Supplied material:
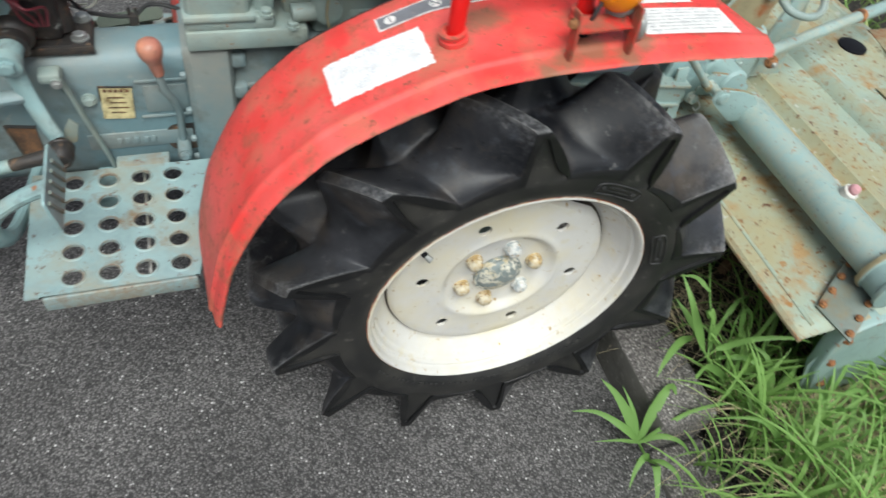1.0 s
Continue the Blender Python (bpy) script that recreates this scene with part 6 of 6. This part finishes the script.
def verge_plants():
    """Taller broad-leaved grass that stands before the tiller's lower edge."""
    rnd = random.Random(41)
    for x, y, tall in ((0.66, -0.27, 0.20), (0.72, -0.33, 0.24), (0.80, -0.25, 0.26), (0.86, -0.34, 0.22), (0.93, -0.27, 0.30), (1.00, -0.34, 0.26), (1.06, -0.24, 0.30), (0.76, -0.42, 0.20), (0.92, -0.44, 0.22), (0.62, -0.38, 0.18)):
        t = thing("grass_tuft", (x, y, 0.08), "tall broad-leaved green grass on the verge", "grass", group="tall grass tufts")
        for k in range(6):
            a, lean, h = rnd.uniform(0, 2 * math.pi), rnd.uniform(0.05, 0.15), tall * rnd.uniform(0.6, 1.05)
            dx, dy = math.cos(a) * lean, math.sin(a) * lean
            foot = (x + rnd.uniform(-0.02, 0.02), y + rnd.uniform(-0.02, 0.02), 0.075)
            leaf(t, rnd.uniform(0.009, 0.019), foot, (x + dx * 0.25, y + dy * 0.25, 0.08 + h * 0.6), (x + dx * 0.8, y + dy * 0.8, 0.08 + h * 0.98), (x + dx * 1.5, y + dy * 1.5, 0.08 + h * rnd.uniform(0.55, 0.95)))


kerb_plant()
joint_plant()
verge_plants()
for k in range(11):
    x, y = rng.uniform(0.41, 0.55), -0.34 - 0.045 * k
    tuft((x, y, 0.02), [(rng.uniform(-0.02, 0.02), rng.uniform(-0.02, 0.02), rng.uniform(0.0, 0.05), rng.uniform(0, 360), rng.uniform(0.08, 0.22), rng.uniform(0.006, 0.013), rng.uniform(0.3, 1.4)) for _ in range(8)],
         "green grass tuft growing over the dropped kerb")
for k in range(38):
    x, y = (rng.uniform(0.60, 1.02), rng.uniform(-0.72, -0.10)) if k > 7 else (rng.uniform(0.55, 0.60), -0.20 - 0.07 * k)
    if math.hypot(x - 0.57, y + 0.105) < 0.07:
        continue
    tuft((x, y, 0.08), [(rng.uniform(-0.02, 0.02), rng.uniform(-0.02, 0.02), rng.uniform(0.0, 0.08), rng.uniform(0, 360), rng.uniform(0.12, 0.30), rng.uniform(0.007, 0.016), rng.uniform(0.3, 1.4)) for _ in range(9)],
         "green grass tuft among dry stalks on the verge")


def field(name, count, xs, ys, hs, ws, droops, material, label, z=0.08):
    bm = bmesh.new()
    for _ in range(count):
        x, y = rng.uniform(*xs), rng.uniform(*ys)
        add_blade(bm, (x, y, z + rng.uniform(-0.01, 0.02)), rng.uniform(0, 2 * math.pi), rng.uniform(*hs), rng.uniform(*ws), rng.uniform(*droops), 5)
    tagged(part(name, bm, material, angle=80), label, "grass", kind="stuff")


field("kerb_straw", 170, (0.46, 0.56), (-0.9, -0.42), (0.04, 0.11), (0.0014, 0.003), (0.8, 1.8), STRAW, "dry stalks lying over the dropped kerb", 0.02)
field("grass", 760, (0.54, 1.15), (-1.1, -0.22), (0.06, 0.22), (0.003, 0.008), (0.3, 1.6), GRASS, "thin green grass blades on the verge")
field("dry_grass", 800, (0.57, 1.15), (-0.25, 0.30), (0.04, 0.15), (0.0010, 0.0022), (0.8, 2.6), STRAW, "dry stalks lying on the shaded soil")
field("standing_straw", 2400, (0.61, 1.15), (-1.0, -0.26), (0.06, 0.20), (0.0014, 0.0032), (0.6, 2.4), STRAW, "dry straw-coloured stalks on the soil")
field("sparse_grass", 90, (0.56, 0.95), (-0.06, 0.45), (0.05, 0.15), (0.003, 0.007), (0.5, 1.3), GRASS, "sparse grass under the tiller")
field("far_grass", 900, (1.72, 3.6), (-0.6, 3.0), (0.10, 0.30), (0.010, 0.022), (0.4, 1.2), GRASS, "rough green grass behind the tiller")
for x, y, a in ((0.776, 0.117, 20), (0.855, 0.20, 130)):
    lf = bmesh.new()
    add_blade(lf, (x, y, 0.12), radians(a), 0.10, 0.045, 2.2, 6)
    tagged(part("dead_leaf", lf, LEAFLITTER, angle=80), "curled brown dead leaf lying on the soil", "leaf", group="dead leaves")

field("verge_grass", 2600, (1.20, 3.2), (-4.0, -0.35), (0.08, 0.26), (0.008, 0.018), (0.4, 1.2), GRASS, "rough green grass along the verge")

---

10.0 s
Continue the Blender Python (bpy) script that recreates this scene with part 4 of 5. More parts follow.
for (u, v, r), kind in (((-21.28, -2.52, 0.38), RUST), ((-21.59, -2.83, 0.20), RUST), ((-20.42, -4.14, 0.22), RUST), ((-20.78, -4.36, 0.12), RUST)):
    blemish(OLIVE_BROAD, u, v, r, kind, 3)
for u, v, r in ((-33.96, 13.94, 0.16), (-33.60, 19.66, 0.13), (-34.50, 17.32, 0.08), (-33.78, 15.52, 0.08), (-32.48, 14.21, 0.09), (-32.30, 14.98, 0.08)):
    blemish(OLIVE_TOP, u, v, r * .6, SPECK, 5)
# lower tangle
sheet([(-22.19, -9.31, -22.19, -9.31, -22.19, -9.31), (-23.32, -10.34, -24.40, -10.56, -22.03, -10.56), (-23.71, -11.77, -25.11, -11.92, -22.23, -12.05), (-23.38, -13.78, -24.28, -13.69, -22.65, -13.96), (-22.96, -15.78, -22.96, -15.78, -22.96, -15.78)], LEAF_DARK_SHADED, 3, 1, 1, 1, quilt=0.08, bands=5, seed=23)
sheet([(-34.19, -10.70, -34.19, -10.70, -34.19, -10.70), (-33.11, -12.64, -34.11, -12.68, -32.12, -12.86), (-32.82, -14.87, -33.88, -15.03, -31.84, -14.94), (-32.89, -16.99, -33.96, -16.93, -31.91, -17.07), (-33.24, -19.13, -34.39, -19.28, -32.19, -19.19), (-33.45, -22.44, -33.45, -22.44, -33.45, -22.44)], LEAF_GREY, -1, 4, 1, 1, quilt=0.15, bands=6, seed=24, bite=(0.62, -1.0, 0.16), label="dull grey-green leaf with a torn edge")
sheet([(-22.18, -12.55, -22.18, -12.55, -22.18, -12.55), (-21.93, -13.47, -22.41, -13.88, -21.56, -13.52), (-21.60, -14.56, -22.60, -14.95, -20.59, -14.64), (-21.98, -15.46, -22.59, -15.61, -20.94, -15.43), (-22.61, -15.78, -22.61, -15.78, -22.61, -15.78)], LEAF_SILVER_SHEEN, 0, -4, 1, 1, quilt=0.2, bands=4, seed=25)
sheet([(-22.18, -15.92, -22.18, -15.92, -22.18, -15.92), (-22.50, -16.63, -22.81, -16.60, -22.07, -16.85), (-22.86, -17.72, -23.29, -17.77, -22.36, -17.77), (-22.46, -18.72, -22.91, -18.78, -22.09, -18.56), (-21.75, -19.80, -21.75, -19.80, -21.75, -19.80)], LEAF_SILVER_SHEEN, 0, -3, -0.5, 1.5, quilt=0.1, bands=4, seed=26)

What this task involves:
Start with the line that holds "finishes the script." and finish with the line that holds "leaf(t, rnd.uniform(0.009, 0.019), foot, (x". Transcribe each line in between exactly, and those two as well.

Task output:
Continue the Blender Python (bpy) script that recreates this scene with part 6 of 6. This part finishes the script.
def verge_plants():
    """Taller broad-leaved grass that stands before the tiller's lower edge."""
    rnd = random.Random(41)
    for x, y, tall in ((0.66, -0.27, 0.20), (0.72, -0.33, 0.24), (0.80, -0.25, 0.26), (0.86, -0.34, 0.22), (0.93, -0.27, 0.30), (1.00, -0.34, 0.26), (1.06, -0.24, 0.30), (0.76, -0.42, 0.20), (0.92, -0.44, 0.22), (0.62, -0.38, 0.18)):
        t = thing("grass_tuft", (x, y, 0.08), "tall broad-leaved green grass on the verge", "grass", group="tall grass tufts")
        for k in range(6):
            a, lean, h = rnd.uniform(0, 2 * math.pi), rnd.uniform(0.05, 0.15), tall * rnd.uniform(0.6, 1.05)
            dx, dy = math.cos(a) * lean, math.sin(a) * lean
            foot = (x + rnd.uniform(-0.02, 0.02), y + rnd.uniform(-0.02, 0.02), 0.075)
            leaf(t, rnd.uniform(0.009, 0.019), foot, (x + dx * 0.25, y + dy * 0.25, 0.08 + h * 0.6), (x + dx * 0.8, y + dy * 0.8, 0.08 + h * 0.98), (x + dx * 1.5, y + dy * 1.5, 0.08 + h * rnd.uniform(0.55, 0.95)))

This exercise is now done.